Mein Warum: passives Einkommen. Pure Freiheit. Das bedeutet, das zu arbeiten, was ich will. Wann ich es will – egal ob ich heute um 10 aufstehe oder eine Woche nichts mache und faulenze. Und von wo aus. Heute Köln, morgen Kanada, Argentinien im Winter. Außerdem möchte ich etwas tun, worin ich mein eigener Chef sein kann. Ich möchte für niemanden oder für jemandes Traum arbeiten.
Als mir bewusst wurde, dass ich ein 0815 Leben führe – à la ich studiere, arbeite 40h pro Woche für jemanden anderen, heirate, bekomme zwei Kinder, baue ein Haus etc. – war mir bewusst, dass das nicht das Leben sein kann, sondern dass es da draußen noch mehr gibt, wofür es sich zu leben lohnt. Ich möchte die Welt sehen, mit all ihren Kulturen und Vielfalten, mit all den Menschen, die so unterschiedlich leben. Und dazu reichen 28 Tage Urlaub im Jahr einfach nicht.
Außerdem habe ich gemerkt, dass es mich wirklich nicht glücklich macht, ständig im selben Büro gefangen zu sein und dort 8h am Tag produktiv arbeiten zu müssen. Jeden Tag in denselben vier Wänden, mit denselben Kollegen, demselben Umfeld – das ist mir zu wenig Abwechslung. Das Leben bedeutet für mich Freiheit und Abwechslung – und dafür lohnt es sich jeden Tag zu kämpfen.
- In einer idealen Welt, in der alles so gelaufen ist, wie du es dir erträumst – wo bist du dann in 5 Jahren?
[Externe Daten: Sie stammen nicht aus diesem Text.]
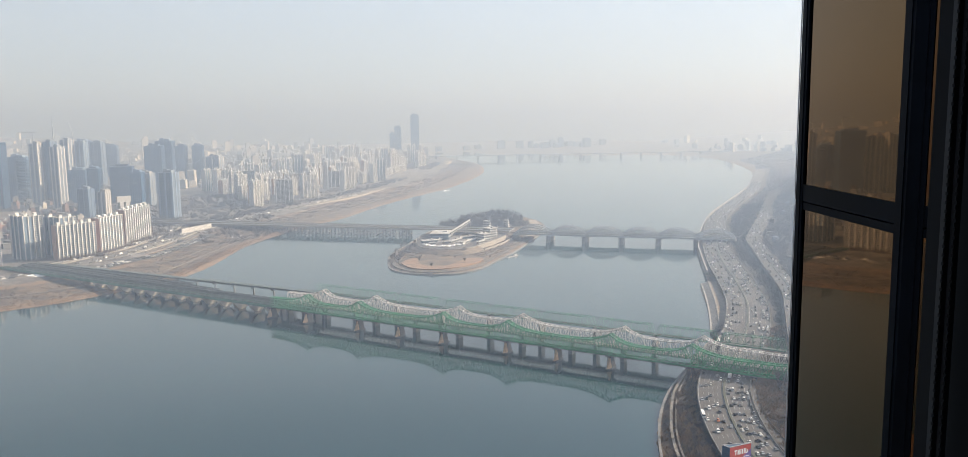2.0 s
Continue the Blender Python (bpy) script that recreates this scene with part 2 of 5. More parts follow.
def reach(poly, x, y):
    """Distance to the outline, positive inside."""
    d = np.full(x.shape, 1e9)
    for (x0, y0), (x1, y1) in zip(poly, np.roll(poly, -1, 0)):
        ex, ey = x1 - x0, y1 - y0
        t = np.clip(((x - x0) * ex + (y - y0) * ey) / (ex * ex + ey * ey + 1e-9), 0, 1)
        d = np.minimum(d, (x - x0 - t * ex) ** 2 + (y - y0 - t * ey) ** 2)
    return np.where(inside(poly, x, y), 1, -1) * np.sqrt(d)


def hill(x, y, cx, cy, r, rx, ry, h):
    c, s = math.cos(r), math.sin(r)
    u, v = ((x - cx) * c + (y - cy) * s) / rx, (-(x - cx) * s + (y - cy) * c) / ry
    return h * np.exp(-(u * u + v * v))


def land_height(x, y):
    """Height of the ground sheet and how it is covered: 0 town, 1 sand, 2 dry grass, 3 wood."""
    d = -reach(RIVER, x, y)
    south = x > np.interp(y, [-2200, 0, 600, 1300, 2000, 3000, 5000], [-1300, -300, 0, 200, 500, 900, 1000])
    zn = np.interp(d, [-60, 0, 10, 60, 110, 150, 400], [-8, 0, 2.5, 4, 6, 10, 12])
    zs = np.interp(d, [-60, 0, 5, 12, 32, 45, 70, 300], [-8, 0, 2.6, 3.2, 6.5, 8.6, 9.0, 12])
    z = np.where(south, zs, zn)
    wood = hill(x, y, 1250, 1750, 0.5, 330, 700, 75) + hill(x, y, 800, 1130, 0.55, 60, 190, 14) + hill(x, y, 2000, 2900, 0.3, 300, 700, 45) + hill(x, y, 900, 620, 0.3, 260, 300, 30)
    far = hill(x, y, -2500, 4300, 0.2, 900, 420, 170) + hill(x, y, -1400, 4750, 0.0, 900, 220, 60) + hill(x, y, 2600, 4600, 0.0, 900, 300, 70) + hill(x, y, 900, 4930, 0.0, 2500, 90, 30)
    z = z + (wood + far) * np.clip((d - 60) / 120, 0, 1)
    cover = np.where(d < 0, 1.0, np.where(south, 2.6, np.where(y > 1700, np.interp(d, [0, 5, 10, 18, 105, 130], [1.0, 1.1, 1.6, 2.25, 2.2, 0.0]), np.interp(d, [0, 9, 13, 20, 105, 130], [1.0, 1.0, 1.1, 2.0, 2.0, 0.0]))))
    cover = np.where(south & (d > 0), np.where(y < 1000, np.interp(d, [0, 4, 10], [1.6, 2.0, 2.9]), np.interp(d, [0, 4, 10, 70, 110], [1.2, 1.8, 2.9, 2.9, 0.2])), cover)
    cover = np.where((x < -60) & (y < 120) & (d > 0), np.interp(d, [0, 15, 60], [1.0, 1.3, 2.0]), cover)
    cover = np.where((wood + far > 9) | ((y > 3300) & (d > 12)), 3.0, cover)
    i = reach(ISLAND, x, y)
    zi = np.interp(i, [-30, 0, 3, 16, 24, 60], [-6, 0, 1.6, 2.2, 4.0, 5.0])
    cover = np.where(i > 0, np.interp(i, [0, 2, 5, 9], [0.6, 0.6, 2.0, 2.0]), cover)
    return np.where(i > -25, np.maximum(zi, -6), z), cover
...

Ich habe meine Investitionen – eventuell in EFT’s an der Börse oder in Immobilien – und lasse das Geld für mich arbeiten. Vielleicht kann ich dann meinem Mitbewohner seinen Wunsch vom Jetski erfüllen 🙂
Aber ehrlich gesagt, weiß ich noch nicht, wo ich in 5 Jahren stehen werde. Ich weiß kaum, wie es morgen aussieht, geschweige denn in den nächsten Monaten oder Jahren. Natürlich sollte man seine Visionen haben, jedoch habe ich mir etwas von den Brasilianern abgeguckt: Einfach nicht planen und genießen! Auf jeden Fall bin ich offen für alles. Vielleicht bin ich ja dann auch gar nicht mehr im Online-Marketing mehr tätig!
- Wenn du deinem jüngeren Ich begegnen würdest, welchen wertvollen Tipp würdest du dir geben?
Tue nur das, was du liebst. Hechte nicht dem Geld hinterher. Lerne, den Moment zu genießen.
Ich finde es schade, dass so viele junge Menschen einem Bild hinterherrennen, das sie vielleicht gar nicht sein wollen. Z.B., dass alle studieren müssen und dann feststellen, dass ein Studium nicht unbedingt mehr Glück, Zufriedenheit und Reichtum bedeutet. Glück hängt ja auch nicht von externen Faktoren wie Geld, Ruhm, Haus, Partnerschaft etc. ab, sondern eben an seinen inneren Werten.
Ich würde mir raten: liebe die Arbeit , die du tust. Genieße dein Leben in vollen Zügen und finde deinen eigenen Weg, ohne auf andere hören zu müssen. Ich bin sehr froh, dass mir dies schon sehr früh bewusst wurde, als ich mit 15 Jahren vom Elternhaus ausgerissen bin.